Marine Extension and Georgia Sea Grant has launched an initiative designed to promote the state’s 100 miles of shoreline to tourists, while protecting and sustaining the natural coastal environment.
A Coastal Georgia Tourism Conference in April at the Coastal Georgia Botanical Gardens drew almost 100 people, including representatives from the Georgia Department of Economic Development (GDEcD), Tybee Island, the Golden Isles (Jekyll Island, St. Simons and Sea Island), the UGA Carl Vinson Institute of Government, Troy University, nonprofit environmental groups like 100 Miles, and communities along the coast (Savannah, Darien, Brunswick and St. Marys) that depend on tourism for their local economy.
Attendees discussed a branding campaign for the entire coast, which would be in addition to, not in place of current branding for individual beaches and communities.
Jonathan Tourtellot, founder of the National Geographic Center for Sustainable Destinations, was the key note speaker for the daylong conference.
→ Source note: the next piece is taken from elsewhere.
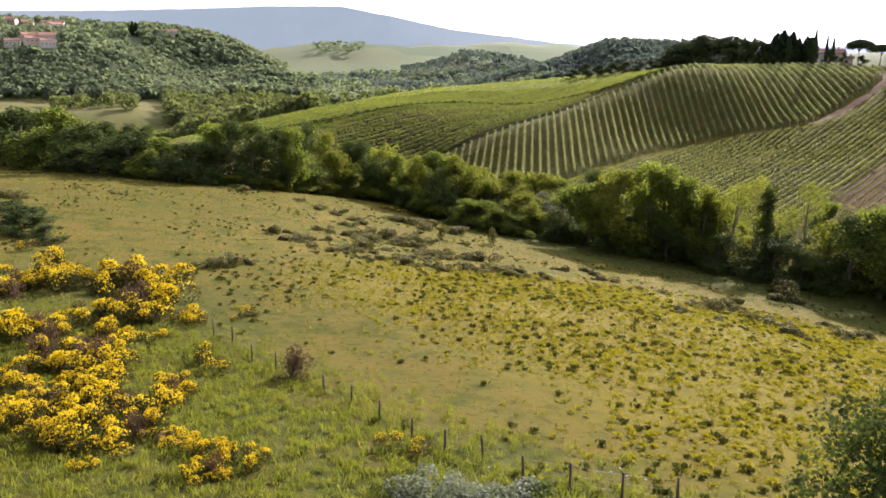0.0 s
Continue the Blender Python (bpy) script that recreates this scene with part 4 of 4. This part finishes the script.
def scatter(models, spots, span, rise, label, category, group, rng, sink=0.05, squash=(0.8, 1.2)):
    first = list(models)
    for x, y, size in spots:
        s = size / span
        model = models[int(rng.integers(len(models)))]
        m = Matrix.LocRotScale((x, y, height(x, y) - sink), Euler((0, 0, rng.uniform(0, 6.28))), (s, s * rng.uniform(0.8, 1.2), s * rise * rng.uniform(*squash)))
        if model in first:
            first.remove(model)
            ob = model
        else:
            ob = copy_thing(model, m)
        ob.matrix_basis = m
        tagged(ob, label, category, group=group)
    for model in first:
        for o in list(model.children) + [model]:
            bpy.data.objects.remove(o)


_rng = np.random.default_rng(40)
scatter([bramble(s) for s in (41, 42, 43, 44, 45)], SHRUBS, 1.75, 0.8, "low dark bramble mound with pale dry tips in the meadow", "bush", "bramble bushes", _rng)
small = []
for x, y, s in SHRUBS[::2]:
    for _ in range(2):
        small.append((x + _rng.normal() * 3.0, y + _rng.normal() * 2.5, _rng.uniform(0.5, 1.1)))
scatter([bramble(s, 700) for s in (46, 47)], small, 1.9, 1.0, "small bramble tuft in the grazed meadow", "bush", "small bramble tufts", _rng)

thick = []
for x, y, s in BROOMS:
    for _ in range(5):
        thick.append((x + _rng.normal() * s * 0.36, y + _rng.normal() * s * 0.36, s * _rng.uniform(0.42, 0.8)))
scatter([broom(s) for s in (51, 52, 53, 54)], thick, 2.4, 0.95, "broom bush covered in bright yellow blossom", "bush", "flowering broom bushes", _rng)
scatter([broom(s, 300) for s in (66, 67)], EDGE_BROOMS, 2.2, 0.8, "yellow-flowering broom at the thicket's edge", "bush", "broom at the thicket", _rng)
scatter([broom(s, 260) for s in (55, 56)], SMALL_BROOMS, 2.2, 0.95, "small broom bush with yellow flowers by the fence", "bush", "small broom bushes", _rng)
inner = [(x + _rng.normal() * s * 0.3, y + _rng.normal() * s * 0.3, s * _rng.uniform(0.4, 0.6)) for x, y, s in BROOMS[::2]]
scatter([dry_bush(s) for s in (59, 60)], inner, 1.7, 0.95, "faded brown bush among the flowering broom", "bush", "faded bushes", _rng)
scatter([dry_bush(s) for s in (57, 58)], BROWN_BUSHES, 1.7, 1.05, "leafless brown bush on the grassy slope", "bush", "dry brown bushes", _rng)

for x, y, tall, wide in ((-57.5, 99.0, 3.4, 7.5), (-53.5, 95.5, 2.8, 6.5), (-61.5, 104.5, 3.2, 7.0), (-50.0, 91.5, 2.2, 5.0), (-64.0, 97.0, 3.6, 7.0)):
    plant("low_dark", x, y, tall, wide, _rng, "dense dark green bush beside the flowering broom", "dark meadow bushes")

# grey-leaved bush below the fence
def grey_bush(seed):
    rng = np.random.default_rng(seed)
    bush = new("grey_bush")
    lobes = [(rng.normal() * 0.7, rng.normal() * 0.5, rng.uniform(0.4, 1.0), rng.uniform(0.4, 0.65)) for _ in range(8)]
    c, nor = crown_points(rng, lobes, 1500)
    c[:, 2] = np.abs(c[:, 2])
    tagged(part("foliage", leaf_mesh("foliage", rhombs(c, nor, 0.085, rng), LEAF["grey"]), bush), kind="stuff")
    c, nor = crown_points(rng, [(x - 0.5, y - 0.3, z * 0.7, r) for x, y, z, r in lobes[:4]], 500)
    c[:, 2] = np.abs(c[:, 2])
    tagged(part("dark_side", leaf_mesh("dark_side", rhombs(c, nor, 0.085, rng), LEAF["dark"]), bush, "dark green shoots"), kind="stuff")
    return bush


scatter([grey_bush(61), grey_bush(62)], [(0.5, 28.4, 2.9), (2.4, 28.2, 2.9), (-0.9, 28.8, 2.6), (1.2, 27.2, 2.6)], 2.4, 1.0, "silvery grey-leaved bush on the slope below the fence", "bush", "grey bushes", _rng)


def sapling(x, y, tall, seed):
    rng = np.random.default_rng(seed)
    ob = new("sapling")
    pieces = [tube([(0, 0, -0.1), (rng.normal() * 0.15, rng.normal() * 0.15, tall * 0.5), (rng.normal() * 0.4, rng.normal() * 0.4, tall)], [0.05, 0.03, 0.006], 5) for _ in range(6)]
    for v, f in pieces:
        part("stem", mesh_of("stem", v, f, BARK, True), ob)
    c, nor = crown_points(rng, [(rng.normal() * 0.45, rng.normal() * 0.45, tall * rng.uniform(0.12, 0.92), rng.uniform(0.35, 0.65)) for _ in range(12)], 1300)
    tagged(part("foliage", leaf_mesh("foliage", rhombs(c, nor, 0.11, rng), LEAF["shrub"]), ob), kind="stuff")
    ob.location = (x, y, height(x, y))
    return tagged(ob, "thin many-stemmed sapling standing alone in the meadow", "sapling", group="saplings")


sapling(10.6, 156.0, 3.4, 63)
sapling(-0.5, 150.8, 2.6, 64)
sapling(67.0, 142.0, 2.2, 65)


# ---- fence ----
def build_fence():
    rng = np.random.default_rng(70)
    fence = tagged(new("fence"), "old post and wire fence across the meadow", "fence")
    x0, y0 = POSTS[0]
    fence.location = (x0, y0, height(x0, y0))
    tops = []
    for k, (x, y) in enumerate(POSTS):
        h = rng.uniform(1.25, 1.55)
        lx, ly = rng.normal() * 0.07, rng.normal() * 0.07
        v, f = tube([(0, 0, -0.3), (lx * 0.5, ly * 0.5, h * 0.5), (lx, ly, h), (lx, ly, h + 0.02)], [0.075, 0.07, 0.065, 0.001], 7)
        post = part("post", mesh_of("post", v, f, POST_WOOD, True), fence)
        post.location = (x - x0, y - y0, height(x, y) - fence.location.z)
        tops.append(np.array(post.location) + (lx, ly, h))
    for a, b in zip(tops[:-1], tops[1:]):
        for drop in (0.12, 0.6, 1.0):
            mid = (a + b) / 2 - (0, 0, drop + 0.05)
            v, f = tube([a - (0, 0, drop), mid, b - (0, 0, drop)], [0.006] * 3, 4)
            part("wire", mesh_of("wire", v, f, WIRE, True), fence, "thin grey wire")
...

Tourtellot warned that marketing the coastline to more tourists should be done carefully in order to sustain the beaches, saltmarshes, wildlife and native cultures.
“You cannot put an infinite number of tourists in confined spaces,” Tourtellot said. “Managing tourism and managing places are the same job.”
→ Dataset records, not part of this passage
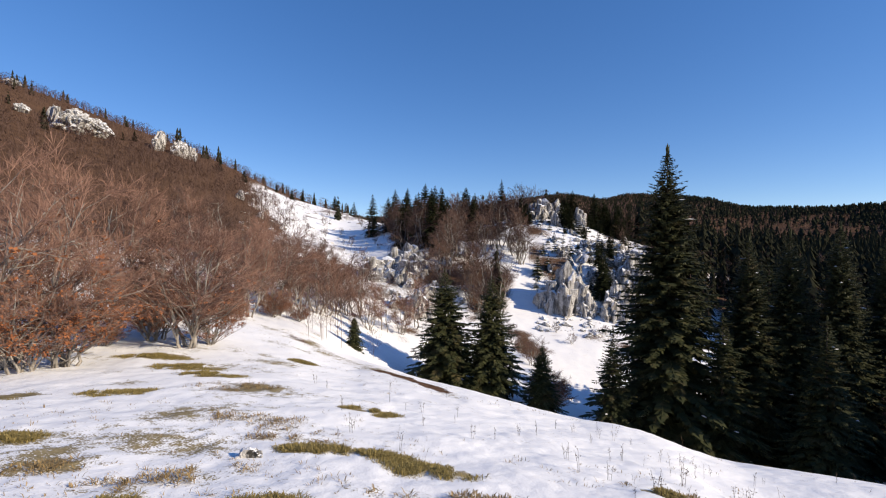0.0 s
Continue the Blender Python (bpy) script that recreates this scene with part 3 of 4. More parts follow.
def cover_at(x, y):
    """What shows through the snow: grass, leaf litter, gravel. Litter also paints in a glade's shade and far haze."""
    b = np.degrees(np.arctan2(x, y))
    along, right = road_coords(x, y)
    D = np.hypot(x, y)
    # what shows through the snow
    near = 1 - sstep(45, 95, D)
    bare = 0.10 + 0.13 * near
    ragged = rough(x, y, 0.45, 3, 89)
    for t in TUFTS:
        bare = np.maximum(bare, 0.2 + np.sqrt(blot(x, y, *t)) * (0.32 + 0.8 * ragged))
    for t in STRAWS:
        bare = np.maximum(bare, 0.2 + 0.28 * np.sqrt(blot(x, y, *t)))
    lines = np.clip(rough(x + 0.3 * y, y * 2.2 - x * 0.4, 1.3, 4, 91), 0, 1.5)
    bare += near * (0.11 + 0.18 * sstep(45, 62, b) * (1 - sstep(95, 104, b))) * lines
    bare += near * 0.28 * (1 - sstep(-22, -2, b)) * np.clip(rough(x, y, 1.4, 4, 95), 0, 1.4)
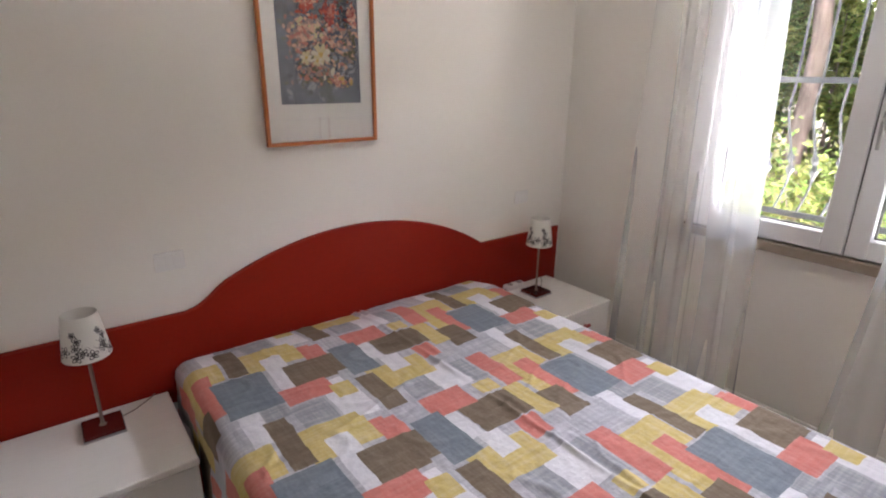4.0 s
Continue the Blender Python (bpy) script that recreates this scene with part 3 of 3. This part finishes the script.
# ---- headboard ----
cx, half, rise, shoulder = 1.727, 0.768, 0.233, 0.663
rad = (half ** 2 + rise ** 2) / (2 * rise)
outline = [(0.305, 0.29), (3.129, 0.29), (3.129, shoulder)]
n = 48
for i in range(n + 1):
    x = cx + half - 2 * half * i / n
    z = shoulder + rise - (rad - math.sqrt(rad ** 2 - (x - cx) ** 2))
    if x < cx - half + 0.14:
        t = (x - (cx - half)) / 0.14
        z = shoulder + (z - shoulder) * t ** 0.75 if t > 0 else shoulder
    outline.append((x, z))
outline += [(cx - half - 0.02, shoulder), (0.305, shoulder)]
hb = thing("headboard", (cx, YH, 0.29), "wide red wooden headboard with an arched middle", "headboard")
part("panel", prism(outline, "y", YH - 0.030, YH - 0.002, 0.004), RED, hb, "", True)
part("edge_band", tube([(x, YH - 0.027, z + 0.0005) for x, z in outline[2:]], 0.0045, 8), REDEDGE, hb, "paler red front edge", True)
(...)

It would be hard to make up the revenue lost if there was no coastal tourism, because the tourism industry is the fifth largest employer in the state, said Cheryl Hargrove, director of industry and partner relations in the tourism division of GDEcD.
On average every household in Georgia would have to pay an additional $885 a year to replace the tourism taxes received by state and local governments in 2017, Hargrove said.
Mark Risse, director of the UGA Marine Extension and Georgia Sea Grant, said he had wanted to bring stakeholders along the coast together to discuss these issue for several years.
“All the things I thought a conference like this might be able to accomplish, I heard today,” Risse said.
Sponsors of the conference included Georgia Power, Georgia Grown and UGA Cooperative Extension. Attendees indicated in a survey that they would like to hold the conference on an annual basis.